Une relative disparition

Les années 1933-1940 sont celles d’un étiage, en parallèle de ce qui se passe en Europe. On observe cependant toujours nombre d’intertextualités, comme chez Jorge de Lima qui, en 1939, dans A mulher obscura, transpose de nombreux fragments de la Recherche au Brésil (notamment un passage qui concentre l’évocation des éveils et celle de la madeleine dans le Rio des années 1930). La critique Lúcia Miguel Pereira établit, en 1936, un rapprochement entre l’auteur de la Recherche et l’écrivain Machado de Assis. Enfin, en 1937, la lecture de la Recherche devient un attendu au concours d’entrée d’une faculté de droit brésilienne. Ces éléments montrent que Proust est devenu un classique au Brésil.
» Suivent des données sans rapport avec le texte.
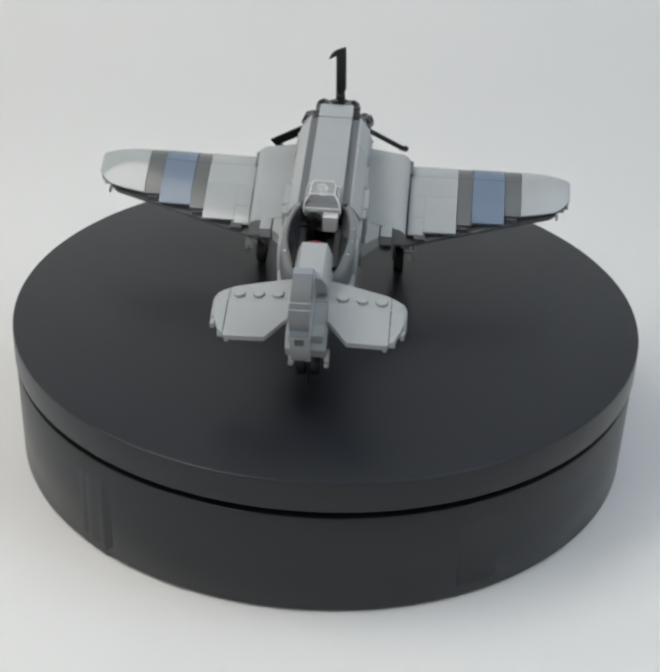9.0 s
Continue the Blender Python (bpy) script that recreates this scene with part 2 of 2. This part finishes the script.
    for s, top, out in ((16.3, 36.4, 37.6), (40, 40.6, 37.8), (60, 43.6, 38.0), (64, 43.4, 37.9), (67, 41.6, 37.6), (69.3, 38.0, 37.2), (70.2, 33, 37.0)):
        ring = [(16.5, min(39.7 + 0.07 * s, top + 4.5)), (out - 5.6, top + 0.25)]
        ring += [(out - 4.6 + 4.6 * math.sin(a), top - 4.6 + 4.6 * math.cos(a)) for a in (radians(k) for k in range(9, 91, 9))]
        ring += [(out, 27), (16.5, 27)]
        rings.append([(sx(x), s, h) for x, h in ring])
    solid(bm, rings)
    part("wing_root", bm, GREY, PLANE, bevel=0.2)
    bm = bmesh.new()
    plan = ((15, -0.2), (18.2, 0.8), (25.4, 9.2), (25.4, 20), (15, 20))
    solid(bm, [[(sx(x), s, 31.2) for x, s in plan], [(sx(x), s, 40.7 - 0.3 * (x - 16.5) + 0.11 * (s - 16.3)) for x, s in plan]])
    part("root_fillet", bm, GREY, PLANE)
    bm = bmesh.new()
    box(bm, sx(26.0), sx(31.4), 9.0, 20, 32.3, 37.8)
    part("pod", bm, GREY, PLANE)
    bm = bmesh.new()
    turned(bm, (sx(28.8), 9.8, 30.6), (0, 1, 0), [(1.5, 1.9), (0, 1.9), (0, 3.0), (9, 3.0), (9.3, 2.4)], 18)
    part("exhaust", bm, ENGINE, PLANE, "dark grey exhaust nozzle")
    bm = bmesh.new()
    box(bm, sx(36.4), sx(39.2), 57, 66.5, 35.5, 38.3)
    part("gun_port", bm, SLATE, PLANE)


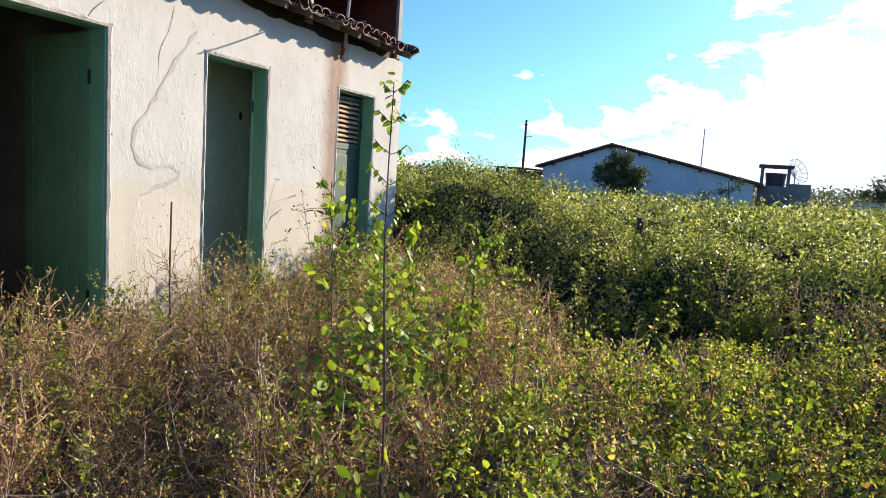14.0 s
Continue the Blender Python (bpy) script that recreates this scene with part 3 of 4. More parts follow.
def build_tank_box():
    """Concrete water-tank shelter on the roof, open to the front."""
    t = tagged(empty("tank_shelter", 8.2, 4.5, 2.72), "mouldy grey concrete tank shelter on the tiled roof", "tank shelter")
    x0, x1, y0, y1, zt, w = 8.20, 10.02, 4.50, 5.86, 3.375, 0.075

    def side(xa, xb):
        bm = bmesh.new()
        prof = [(y0, 2.60), (y0, zt - w), (y1 - 0.16, zt - w), (y1, zt - 0.19), (y1, 2.60)]
        a, b = [bm.verts.new((xa, y, z)) for y, z in prof], [bm.verts.new((xb, y, z)) for y, z in prof]
        bm.faces.new(a), bm.faces.new(b[::-1])
        for i in range(5):
            bm.faces.new((a[i], b[i], b[(i + 1) % 5], a[(i + 1) % 5]))
        bmesh.ops.recalc_face_normals(bm, faces=bm.faces[:])
        return bm
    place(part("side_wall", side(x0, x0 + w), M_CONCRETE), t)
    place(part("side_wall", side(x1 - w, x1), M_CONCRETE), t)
    place(part("rear_wall", box(x0 + w, y1 - w, 2.60, x1 - w, y1 - 0.004, zt - 0.19), M_LINING), t)
    place(part("front_post", box(x0 - 0.004, y0 - 0.008, 2.62, x0 + w + 0.004, y0 + 0.03, zt - w, bevel=0.006), M_CEMENT, None, "pale cement edge"), t)
    place(part("front_post", box(x1 - w - 0.004, y0 - 0.008, 2.62, x1 + 0.004, y0 + 0.03, zt - w, bevel=0.006), M_CEMENT, None, "pale cement edge"), t)
    bm = box(x0 - 0.006, y0 - 0.016, zt - w, x1 + 0.008, y1 - 0.15, zt, bevel=0.018)
    place(part("slab", bm, M_SLAB, None, "weathered concrete roof slab"), t)
    place(part("soffit", box(x0 + w + 0.004, y0 + 0.035, zt - w - 0.02, x1 - w - 0.004, y1 - w - 0.004, zt - w - 0.003), M_LINING, None, "red clay brick underside"), t)
    place(part("inner_face", box(x1 - w - 0.02, y0 + 0.035, 2.70, x1 - w - 0.003, y1 - w - 0.004, zt - w - 0.022), M_LINING), t)


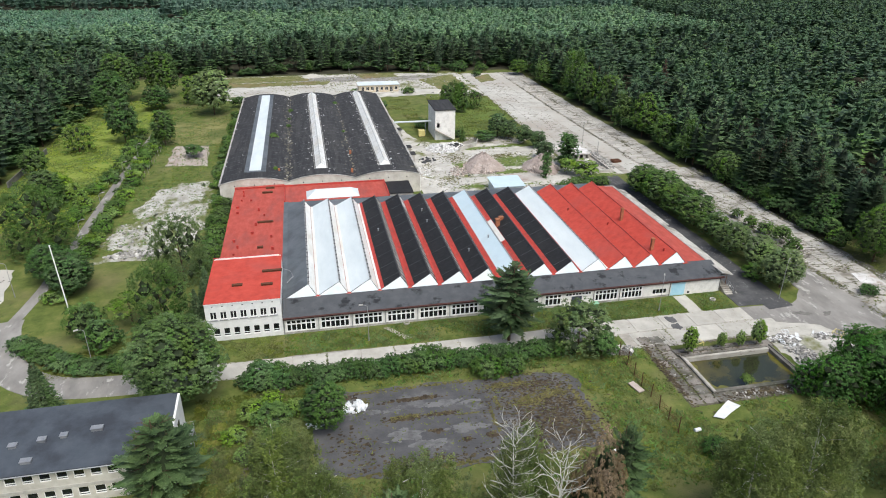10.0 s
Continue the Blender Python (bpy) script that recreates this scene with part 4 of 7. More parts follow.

Au début des années 1940, une nouvelle génération d’intellectuels découvre l’auteur. L’adhésion littéraire est indéniable. L’équipe de la revue Clima, de l’Université de São Paulo, dresse cependant un constat d’inactualité de l’œuvre. C’est ainsi que, dans le premier numéro, tout en avouant admirer l’auteur, le sociologue Ruy Coelho suggère, dans un article sur Proust, que celui-ci aurait « échoué face à la réalité ». Une véritable redécouverte, empreinte d’une certaine nostalgie envers le monde de jadis évoqué par l’écrivain, et souffrant des difficultés d’acquisition des volumes, est perceptible pendant la guerre. Elle se traduit par des conférences à Rio de Janeiro, et un projet de traduction, annoncé en 1946 et publié dès 1948.

Redécouvertes plurielles

La réactivation après la Seconde Guerre mondiale de la réception de Proust adopte les mêmes modalités différenciées que la première, avec la différence qu’entre-temps Proust est devenu « universel ». Ainsi à Rio de Janeiro signale-t-on la continuité de cette réception ; au Nordeste, il est fait référence à la province chez Proust, à l’espace de Combray contre celui de Paris comme à celui du Nordeste contre celui de Rio, l’auteur y est universalisé dès l’éditorial, justifiant l’intérêt des lecteurs brésiliens qui étonnait tant Albert Camus, et si Proust est peu évoqué à São Paulo, Du côté de chez Swann en traduction y est le second livre le plus vendu la semaine de sa publication, à un moment où Proust semble inexistant en France (Gaëtan Picon ne l’évoque pas en 1950, au titre de la nouvelle littérature française).

Au fil du temps s’est construite une réception brésilienne de Proust, qui permet même aux penseurs du pays de s’y refléter comme dans un miroir, le ramenant bel et bien vers les tropiques. Le statut de classique que conquiert l’écrivain dépasse largement ces réceptions régionalisées et conduit à une appropriation littéraire qui va au-delà des tropiques.